Même conclusion pour la Directrice du Programme international pour l’abolition du travail des enfants (IPEC), Constance Thomas, qui regrette que la diminution du travail des enfants à l’échelle mondiale soit désormais « plus lente et plus modeste ». Elle rappelle que sur les 215 millions d’enfants qui travaillent encore aujourd’hui dans le monde, 115 millions sont exposés à des « travaux dangereux », un qualificatif souvent utilisé pour évoquer les pires formes de travail.

Le rapport montre que si le schéma d’ensemble de réduction du travail des enfants a été préservé, la situation est contrastée en fonction du sexe, de l’âge et des régions du monde.

Les progrès les plus substantiels concernent les enfants âgés de 5 à 14 ans, une tranche d’âge où le nombre d’enfants au travail a baissé de 10% globalement et de 31% quand il s’agit de travaux dangereux. Autre tendance satisfaisante, le travail des filles dans cette tranche d’âge a diminué de 15% par rapport à 2006. « En fait, l’essentiel du déclin mondial résulte de la réduction du nombre de filles impliquées », souligne Constance Thomas. Elle s’inquiète en revanche de l’augmentation de 7% du nombre de garçon âgés de 5 à 14 ans qui travaillent. Un chiffre qui prend des proportions alarmantes pour la tranche 15-17 ans, avec 62 millions d’adolescents au travail, contre 52 millions en 2006, soit une hausse d’environ 20%.

L’analyse par région proposée par le rapport quadriennal fourni aussi des éléments importants pour l’organisation de la prévention et de la lutte contre le travail des enfants. Elle montre notamment qu’en Asie, dans le Pacifique, en Amérique latine et dans les Caraïbes, le travail des enfants continue de diminuer, alors qu’en Afrique subsaharienne, il continue d’augmenter, faisant même de cette région du monde la zone géographique où la proportion d’enfants qui travaillent est la plus forte, avec un enfant sur quatre.

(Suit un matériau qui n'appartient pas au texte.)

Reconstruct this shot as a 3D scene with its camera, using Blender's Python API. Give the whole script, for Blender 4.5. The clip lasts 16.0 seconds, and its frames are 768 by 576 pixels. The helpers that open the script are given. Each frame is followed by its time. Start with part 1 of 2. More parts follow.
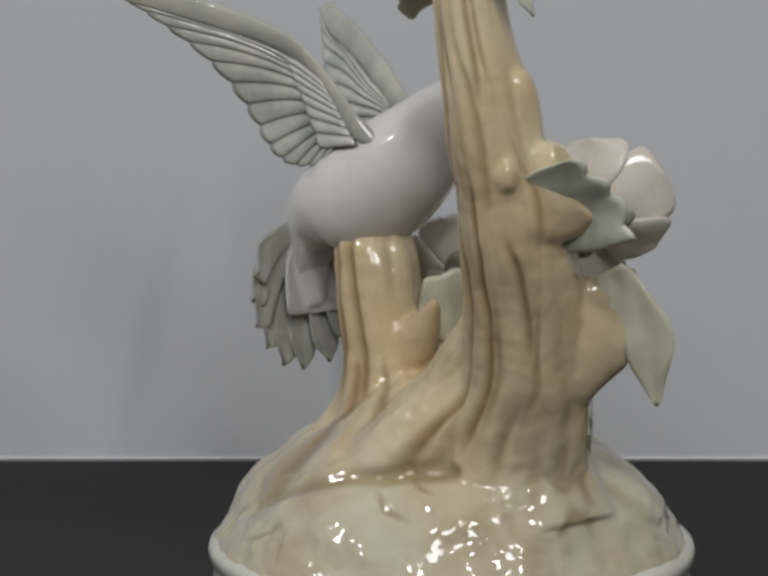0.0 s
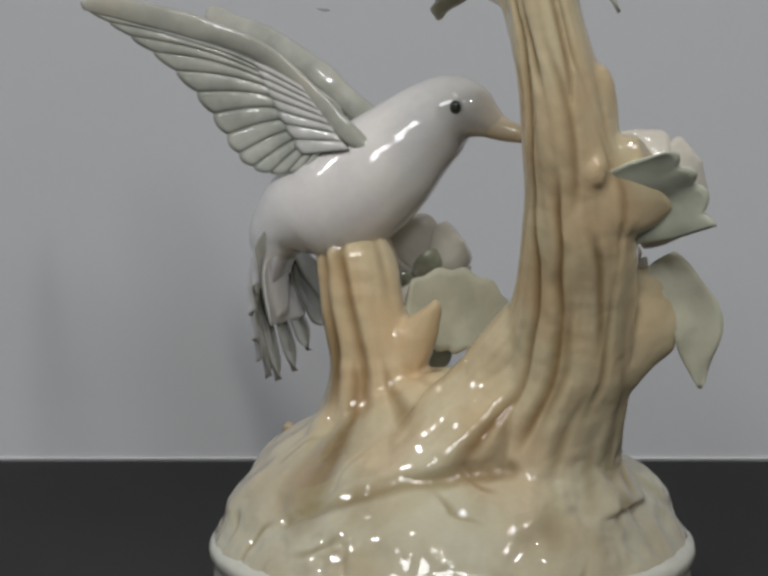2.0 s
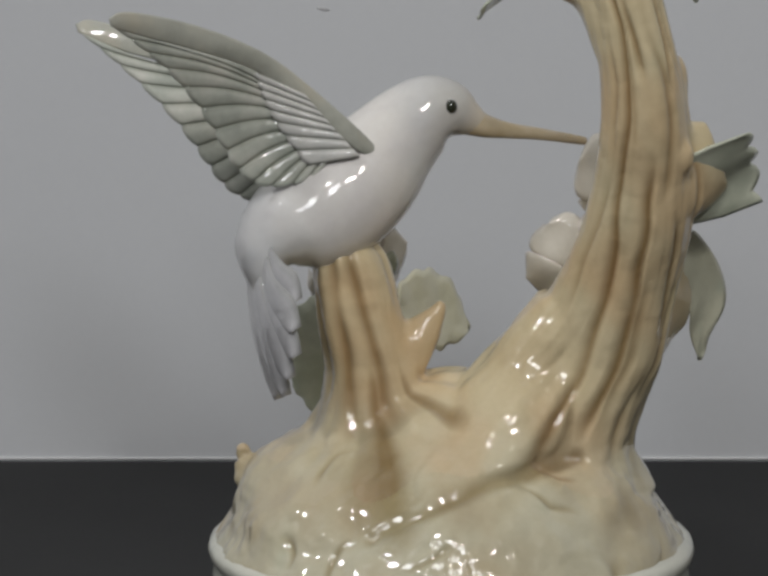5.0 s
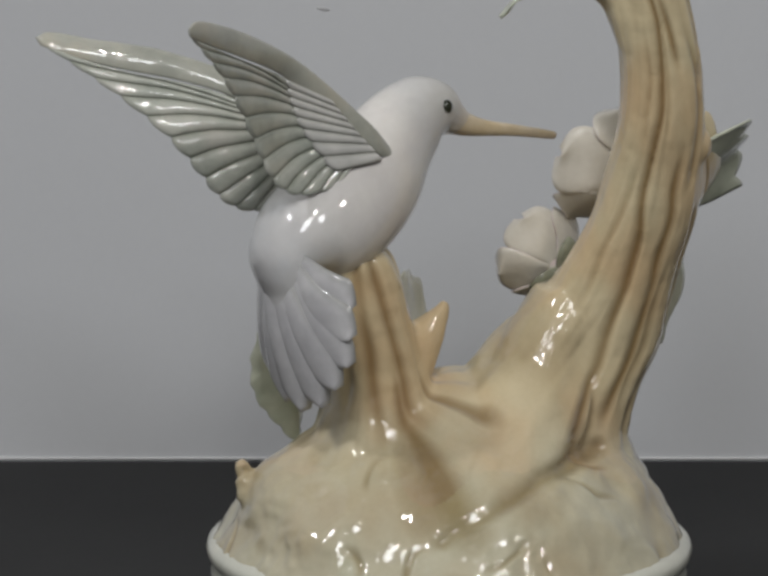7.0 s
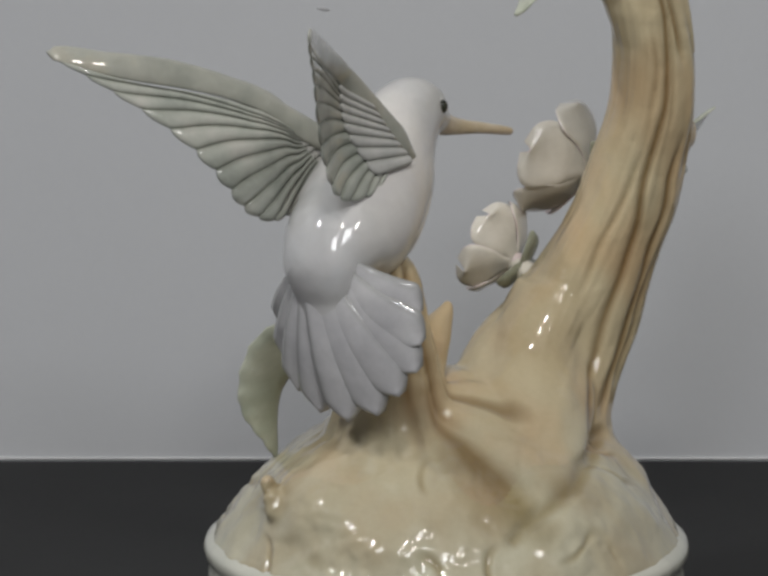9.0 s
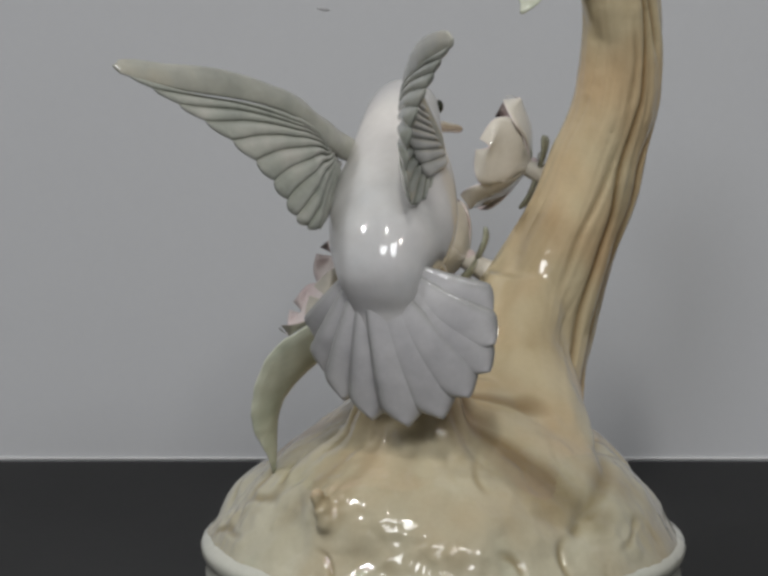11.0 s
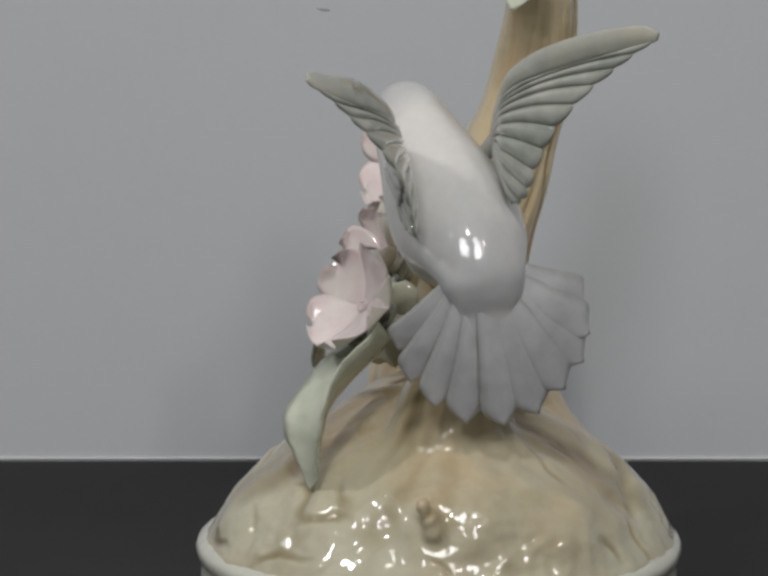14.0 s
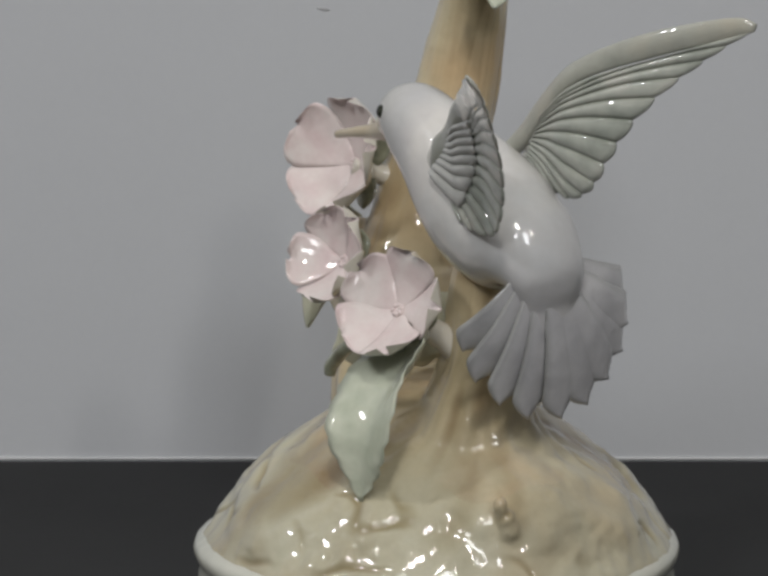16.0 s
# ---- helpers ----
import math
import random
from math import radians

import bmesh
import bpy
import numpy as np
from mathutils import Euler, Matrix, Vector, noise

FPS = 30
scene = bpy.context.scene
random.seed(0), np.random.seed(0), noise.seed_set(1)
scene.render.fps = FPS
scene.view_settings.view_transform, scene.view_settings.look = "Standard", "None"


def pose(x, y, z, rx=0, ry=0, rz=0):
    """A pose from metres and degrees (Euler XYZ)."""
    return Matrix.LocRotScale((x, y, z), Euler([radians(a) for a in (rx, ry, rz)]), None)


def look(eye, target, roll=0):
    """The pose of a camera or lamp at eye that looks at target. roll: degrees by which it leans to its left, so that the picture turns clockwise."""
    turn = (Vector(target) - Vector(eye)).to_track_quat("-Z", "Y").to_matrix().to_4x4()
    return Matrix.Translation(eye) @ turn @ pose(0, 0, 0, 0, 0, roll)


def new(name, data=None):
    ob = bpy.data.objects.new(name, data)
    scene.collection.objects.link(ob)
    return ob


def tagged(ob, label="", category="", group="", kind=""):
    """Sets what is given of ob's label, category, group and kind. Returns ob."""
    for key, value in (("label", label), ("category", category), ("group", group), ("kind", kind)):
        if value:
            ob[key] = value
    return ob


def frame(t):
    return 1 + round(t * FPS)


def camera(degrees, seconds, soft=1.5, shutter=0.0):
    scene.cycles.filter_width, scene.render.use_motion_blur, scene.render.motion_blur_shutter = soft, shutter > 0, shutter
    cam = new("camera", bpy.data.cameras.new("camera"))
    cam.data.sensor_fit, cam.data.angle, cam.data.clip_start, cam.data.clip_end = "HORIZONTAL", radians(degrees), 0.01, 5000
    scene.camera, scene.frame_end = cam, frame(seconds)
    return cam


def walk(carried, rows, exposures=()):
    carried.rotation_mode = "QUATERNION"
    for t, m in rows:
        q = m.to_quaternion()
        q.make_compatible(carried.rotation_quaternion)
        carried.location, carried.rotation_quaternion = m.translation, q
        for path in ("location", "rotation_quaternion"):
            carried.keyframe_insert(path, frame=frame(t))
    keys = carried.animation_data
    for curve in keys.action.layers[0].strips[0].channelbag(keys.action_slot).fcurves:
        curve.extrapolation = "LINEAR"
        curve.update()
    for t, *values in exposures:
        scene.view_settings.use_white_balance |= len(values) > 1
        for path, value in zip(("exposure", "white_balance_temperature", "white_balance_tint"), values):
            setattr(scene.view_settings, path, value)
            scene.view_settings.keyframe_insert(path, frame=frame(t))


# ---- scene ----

# The table's top is z = 0, the turning axis of the figurine is x = y = 0.
LIFT = 0.070            # the figurine's own zero height above the table
AWAY, TILT = 0.64996, 10.043
RATE = 10.2363          # degrees a second

cam = camera(13.838, 16.0, soft=3.2)
stand = pose(-0.012322, -AWAY * math.cos(radians(TILT)), LIFT + AWAY * math.sin(radians(TILT)), 90 - TILT, 0, 0)
walk(cam, [(0, stand), (16, stand)], exposures=[(0, 0.0), (16, 0.0)])

# ---- world and lamps ----
world = bpy.data.worlds.new("world")
scene.world = world
world.use_nodes = True
world.node_tree.nodes["Background"].inputs["Color"].default_value = (0.75, 0.8, 0.9, 1)
world.node_tree.nodes["Background"].inputs["Strength"].default_value = 0.05


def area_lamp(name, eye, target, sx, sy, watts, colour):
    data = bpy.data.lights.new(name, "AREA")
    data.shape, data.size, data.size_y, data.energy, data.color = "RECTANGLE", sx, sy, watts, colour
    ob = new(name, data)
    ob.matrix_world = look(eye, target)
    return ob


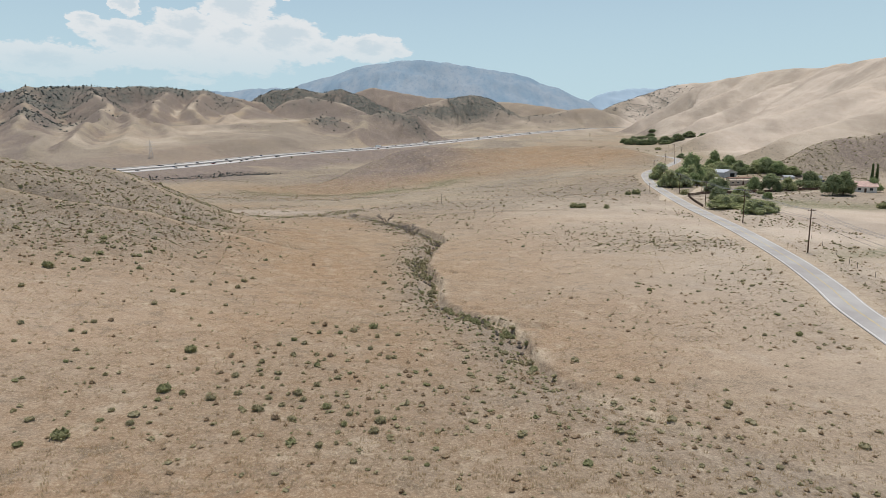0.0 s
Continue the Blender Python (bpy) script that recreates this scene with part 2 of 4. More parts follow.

Selon Constance Thomas, l’Afrique reste d’ailleurs l’un des défis majeurs de la lutte contre le travail des enfants, au même titre que la modernisation de l’agriculture – secteur d’activité qui emploie le plus grand nombre d’enfants – et la lutte contre les formes dissimulées du travail des enfants, qui sont souvent les pires. « La méthode pour résoudre le problème qui prend ses racines dans la pauvreté est claire », souligne-t-elle. « Il faut s’assurer que tous les enfants ont accès à une éducation de qualité, il faut des systèmes de protection sociale qui assistent les familles les plus démunies pour scolariser leurs enfants, il faut s’attaquer à la pauvreté en garantissant aux adultes des possibilités d’emplois décents ». Autant de mesures qui doivent être encouragées en dépit du contexte de crise, car « soit les gouvernements l’utilisent comme une excuse supplémentaire pour réduire les dépenses sociales fondamentales telles que l’éducation et l’aide internationale, soit ils la considèrent comme une chance pour mobiliser la volonté politique nécessaire et donner la priorité à l’élimination du travail des enfants, en le considérant comme un investissement propice au développement ».